For me that’s roughly $1,500 of “extra” twice a year, so about $3,000 annually that used to disappear into nothing. Here’s the order I run it through now:

  • Top off the emergency fund first. I send the first chunk here until I hit my $1,000 starter cushion, then keep building toward a one-month buffer.
  • Knock down a debt. One whole third paycheck thrown at a credit card balance can shave months off the payoff and a chunk of interest.
  • Pre-fund the annual stuff. Car registration, holidays, the vet. I park money in sinking funds so December doesn’t ambush me.
  • Keep a little for joy. I take 10%, about $150, guilt-free. A budget you hate is a budget you quit.

One year I spent both third paychecks on nothing I can even remember. Takeout, a couple of impulse buys, gone. The next year I sent both to my car loan and paid it off four months early, saving around $180 in interest. Same money, wildly different feeling.

Want to know your own third-paycheck months? Look at a calendar and find where your pay Friday shows up three times. Mark those two months now so future-you isn’t surprised. I write mine in my phone calendar with a little note: “bonus check — do not spend on snacks.”

The buffer trick that makes biweekly budgeting feel calm

The real upgrade is getting one paycheck “ahead,” so the money you spend this period is money you earned last period. The official term floating around is a paycheck buffer, and the CFPB has solid plain-English tools on building a cash cushion in its consumer tools library if you want to dig deeper.

You don’t need a huge amount to start. I built my buffer using two third paychecks plus tiny leftovers, and it took me about seven months. Once you have it, knowing how to budget on a biweekly paycheck stops feeling like a math problem and starts feeling like a calm little routine.

  • Stash this paycheck’s leftovers. That $500 from Paycheck 2 in my example? Some of it becomes buffer.
  • Use your bonus checks. One third paycheck of $1,500 gets you most of the way to a full check ahead.
  • Then budget last month’s money. Once you’re a check ahead, due dates stop mattering. Everything’s already covered.
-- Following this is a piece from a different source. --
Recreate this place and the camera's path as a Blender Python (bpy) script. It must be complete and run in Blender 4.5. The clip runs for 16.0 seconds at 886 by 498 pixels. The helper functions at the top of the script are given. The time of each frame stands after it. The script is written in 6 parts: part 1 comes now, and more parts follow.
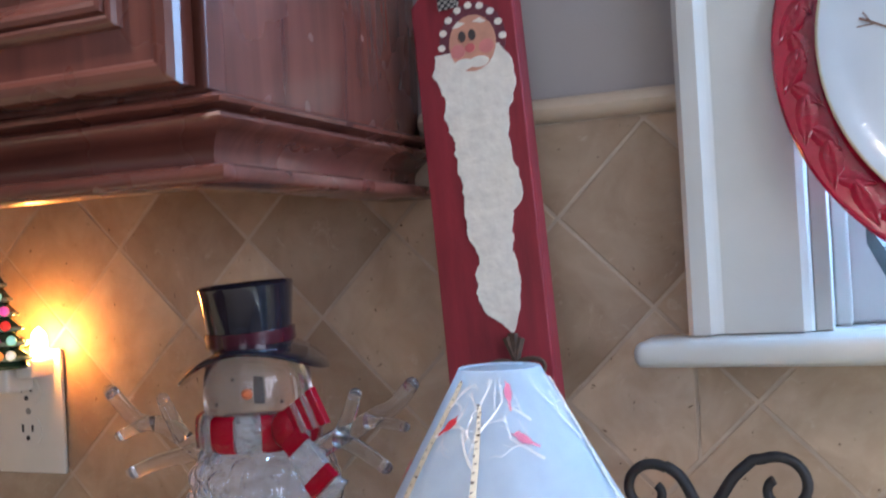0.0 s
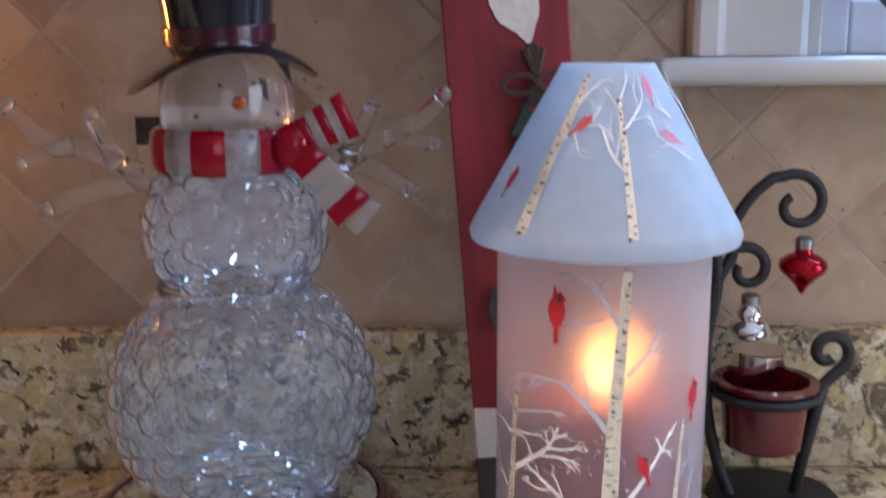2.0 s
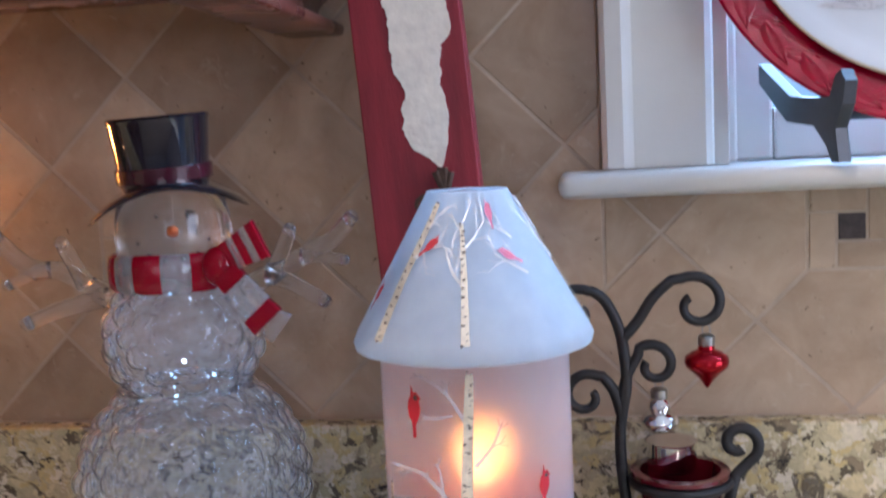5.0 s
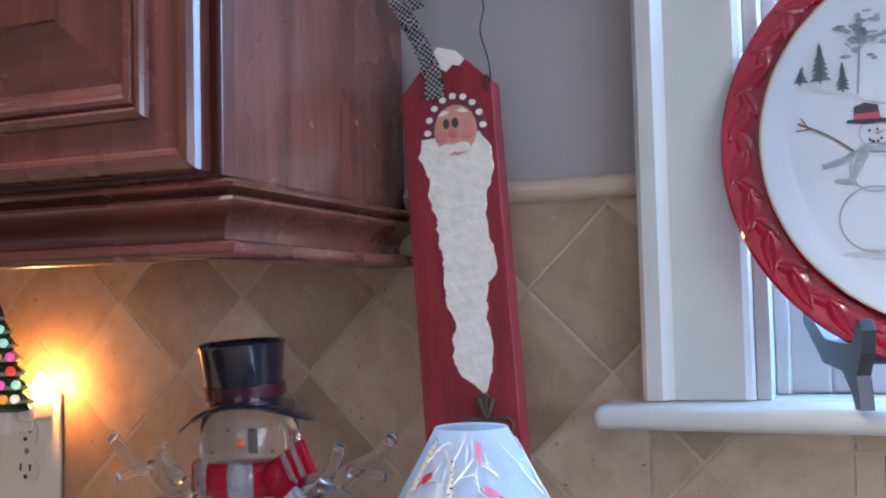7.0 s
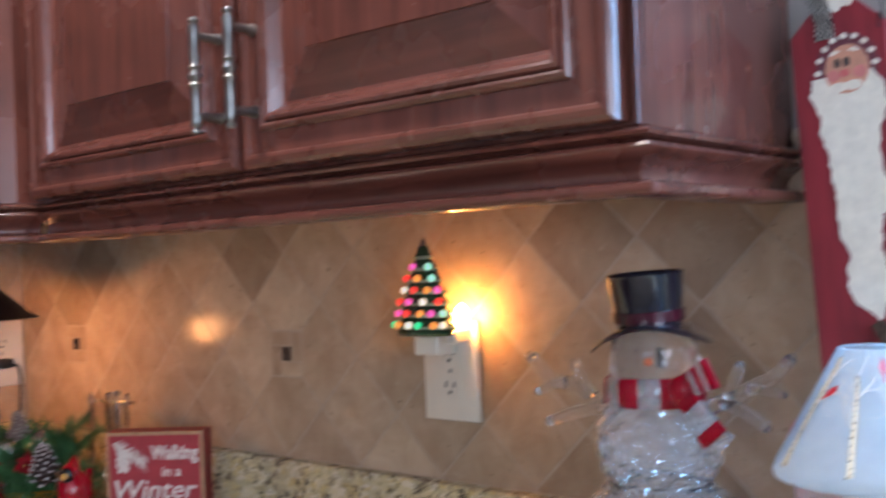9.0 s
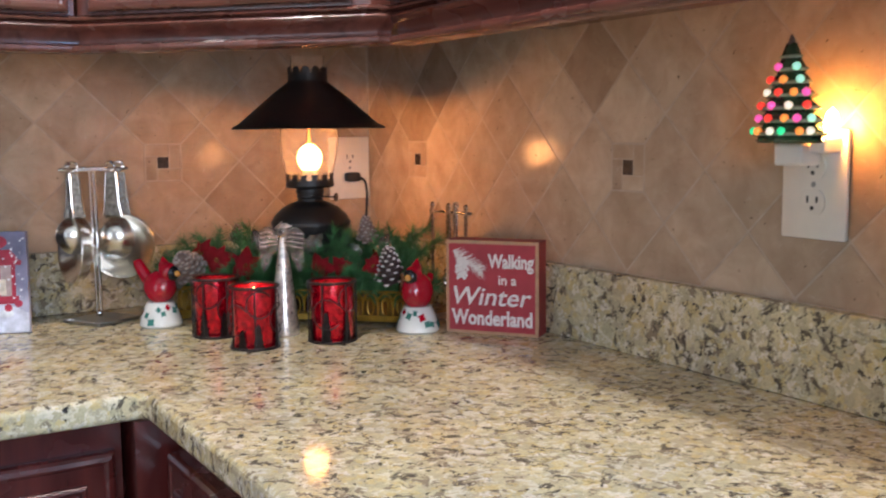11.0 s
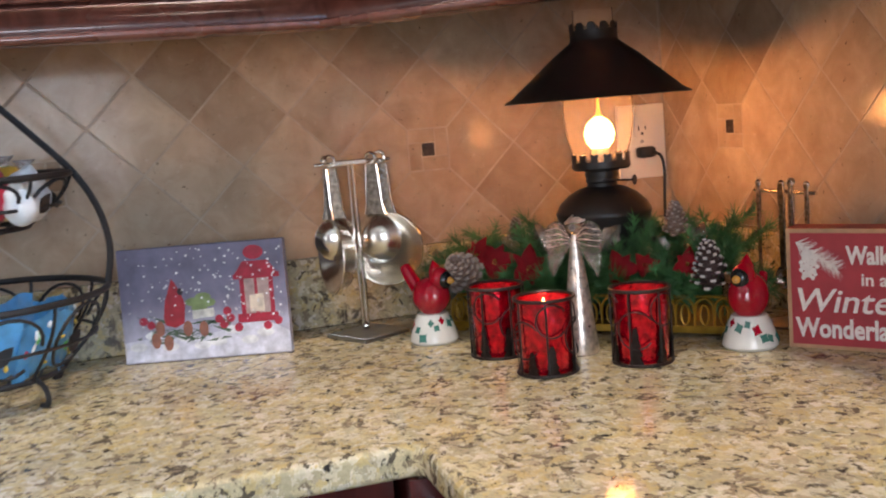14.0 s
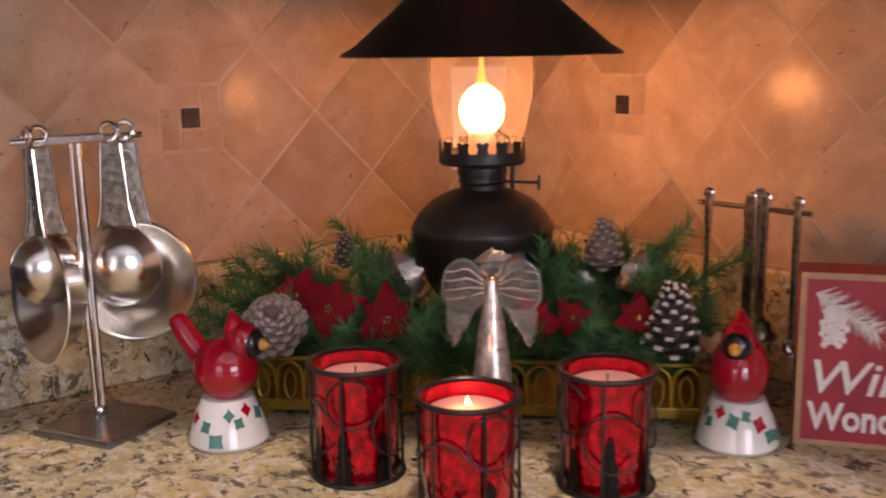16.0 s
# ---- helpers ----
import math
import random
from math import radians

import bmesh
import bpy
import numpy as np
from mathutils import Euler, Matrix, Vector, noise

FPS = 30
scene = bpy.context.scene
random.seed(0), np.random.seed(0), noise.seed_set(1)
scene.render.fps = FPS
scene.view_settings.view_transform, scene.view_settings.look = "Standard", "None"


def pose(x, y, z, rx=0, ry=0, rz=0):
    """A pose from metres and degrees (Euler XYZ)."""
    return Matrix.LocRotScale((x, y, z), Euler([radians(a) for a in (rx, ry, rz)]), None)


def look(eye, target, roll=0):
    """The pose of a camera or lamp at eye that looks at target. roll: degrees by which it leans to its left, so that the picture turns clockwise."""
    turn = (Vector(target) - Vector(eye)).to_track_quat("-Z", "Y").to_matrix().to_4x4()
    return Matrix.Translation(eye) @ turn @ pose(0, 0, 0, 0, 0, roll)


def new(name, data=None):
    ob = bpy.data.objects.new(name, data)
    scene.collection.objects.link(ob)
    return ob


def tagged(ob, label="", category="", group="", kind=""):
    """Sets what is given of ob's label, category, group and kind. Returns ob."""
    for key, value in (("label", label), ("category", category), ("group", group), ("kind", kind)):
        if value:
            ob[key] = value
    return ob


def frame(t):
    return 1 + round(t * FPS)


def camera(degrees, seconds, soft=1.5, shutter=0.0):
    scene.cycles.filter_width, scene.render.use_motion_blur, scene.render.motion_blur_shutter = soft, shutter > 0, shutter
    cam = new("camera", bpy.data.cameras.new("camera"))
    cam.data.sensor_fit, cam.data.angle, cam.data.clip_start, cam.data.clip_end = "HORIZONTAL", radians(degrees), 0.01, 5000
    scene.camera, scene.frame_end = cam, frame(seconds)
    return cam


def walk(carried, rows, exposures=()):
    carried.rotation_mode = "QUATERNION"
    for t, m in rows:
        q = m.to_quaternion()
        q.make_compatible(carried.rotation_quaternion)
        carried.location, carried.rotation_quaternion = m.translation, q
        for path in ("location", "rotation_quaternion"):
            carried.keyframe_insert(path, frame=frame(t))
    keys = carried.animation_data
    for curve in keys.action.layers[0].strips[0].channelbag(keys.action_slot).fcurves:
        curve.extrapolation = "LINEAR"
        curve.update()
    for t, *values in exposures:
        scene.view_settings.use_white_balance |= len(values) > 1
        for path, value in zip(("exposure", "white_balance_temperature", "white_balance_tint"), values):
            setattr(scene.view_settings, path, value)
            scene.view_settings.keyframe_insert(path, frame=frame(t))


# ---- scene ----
cam = camera(47.0, 16.0, soft=2.0, shutter=0.5)
PATH = [
    (0, (1.851, -0.77, 1.284), (1.073, 1.072, 1.307), -3.1),
    (0.5, (1.776, -0.777, 1.261), (1.123, 1.112, 1.208), -2.3),
    (1, (1.653, -0.78, 1.246), (1.246, 1.16, 0.982), -2.2),
    (1.5, (1.585, -0.741, 1.247), (1.463, 1.23, 0.931), -1.2),
    (2, (1.556, -0.743, 1.228), (1.544, 1.219, 0.838), -0.3),
    (2.5, (1.555, -0.74, 1.214), (1.614, 1.206, 0.759), 0.9),
    (3, (1.559, -0.74, 1.215), (1.649, 1.197, 0.724), 1.4),
    (3.2, (1.56, -0.738, 1.214), (1.652, 1.196, 0.71), 1.3),
    (5.3, (1.757, -0.82, 1.261), (1.345, 1.131, 1.105), -2.3),
    (5.5, (1.788, -0.824, 1.268), (1.263, 1.102, 1.147), -1.0),
    (6, (1.855, -0.824, 1.293), (1.238, 1.078, 1.296), -2.2),
    (6.5, (1.884, -0.841, 1.308), (1.194, 1.034, 1.392), -2.0),
    (7, (1.878, -0.844, 1.303), (1.148, 1.015, 1.407), -1.4),
    (7.5, (1.891, -0.863, 1.309), (1.104, 0.973, 1.424), -0.9),
    (8, (1.9, -0.899, 1.306), (0.991, 0.879, 1.426), -0.5),
    (8.5, (1.9, -0.928, 1.302), (0.781, 0.728, 1.38), -1.0),
    (9, (1.887, -0.954, 1.291), (0.583, 0.562, 1.317), -2.1),
    (9.5, (1.859, -0.974, 1.273), (0.381, 0.374, 1.236), -3.3),
    (10, (1.84, -0.991, 1.26), (0.281, 0.261, 1.192), -3.1),
    (10.2, (1.845, -0.988, 1.242), (0.251, 0.215, 1.13), -2.1),
    (12.3, (1.742, -0.897, 1.209), (-0.044, -0.053, 0.894), -1.7),
    (12.5, (1.727, -0.895, 1.204), (-0.073, -0.087, 0.874), -1.6),
    (13, (1.702, -0.866, 1.211), (-0.159, -0.188, 0.931), -1.7),
    (13.5, (1.632, -0.87, 1.232), (-0.278, -0.339, 0.968), -3.7),
    (14, (1.537, -0.87, 1.226), (-0.361, -0.298, 0.959), -4.7),
    (14.5, (1.414, -0.892, 1.23), (-0.428, -0.167, 0.947), -4.7),
    (15, (1.254, -0.892, 1.242), (-0.498, 0.025, 0.946), -4.2),
    (15.5, (1.1, -0.849, 1.24), (-0.53, 0.258, 0.896), -2.3),
    (16, (0.972, -0.835, 1.237), (-0.595, 0.344, 0.843), -1.0),
]
EXPOSURES = [(0.0, -0.27, 5950, 20), (1.0, -0.48, 6200, 28), (2.5, -0.50, 6050, 27), (3.2, -0.50, 6050, 27), (5.4, -0.32, 6000, 25), (6.2, -0.28, 5700, 21), (8.0, -0.24, 5800, 20), (9.5, -0.02, 5700, 15), (12.5, -0.07, 6200, 14), (14.5, -0.14, 6600, 20), (16.0, -0.20, 6850, 34)]
walk(cam, [(t, look(eye, target, roll)) for t, eye, target, roll in PATH], EXPOSURES)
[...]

This is also why pairing your paycheck plan with a clear monthly budget for a $3,000 income helps so much. You see the whole picture and the two-week pieces at the same time.

Common biweekly budgeting mistakes (and easy fixes)

A few things tripped me up early, and I see them trip up everyone. None of them mean you failed. They just mean a small tweak is due.

  • Treating every month like it has three checks. Only two months do. If you spend like the bonus is normal, you’ll come up short the other ten. Budget for two, celebrate the third.
  • Front-loading one paycheck with everything. If Paycheck 1 is carrying rent plus the car plus insurance, it’ll cave. Spread bills so each check covers close to half, around $1,500 in my setup.
  • Forgetting annual bills. The $140 car registration or the $200 holiday gifts feel like surprises, but they’re not. A small sinking fund line on each check, even $20, smooths them out.
  • Skipping the buffer. Without a check ahead, one off-timed bill restarts the scramble. The buffer is the quiet hero.

Whenever a paycheck plan stops working, it’s almost always one of these four. Five minutes to rebalance and you’re back to calm.

Cozy tip: Before you split a single bill, just write your two upcoming paychecks at the top of a page and the dates they’ll land. Seeing the rhythm on paper does half the work. Grab my free printable paycheck budget sheet and fill in one check at a time — start with the very next one, not the whole month.

Frequently Asked Questions

How do you budget when you get paid every two weeks?

Budget by the paycheck instead of by the month. Split your monthly bills across your two checks based on their due dates, give every dollar a job before it lands, and treat the two “extra paycheck” months each year as bonus money for savings or debt.

What’s the difference between biweekly and semi-monthly pay?

Biweekly means every two weeks, so 26 paychecks a year and two months with three checks. Semi-monthly means twice a month on fixed dates (like the 1st and 15th), so 24 paychecks and never a third. The biweekly rhythm is the one that needs the two-paycheck system.

Which bills should I pay with the first paycheck vs the second?

Match each bill to the paycheck that arrives before its due date. Bills due in the first half of the month go on your first check; bills due in the second half go on your second check. If one check is overloaded, move a flexible bill to the other.

How many paychecks do I get a year if I’m paid biweekly?

You get 26 paychecks a year. Most months have two, but two months will have three. That third check, multiplied by two, is the money people most often waste, so plan it on purpose for savings, debt, or annual bills.

What should I do with the third paycheck?

Treat it as a planned bonus, not a free-for-all. I send mine to my emergency fund first, then a debt payment, then sinking funds for annual costs, and I keep about 10% for something fun so the plan stays livable.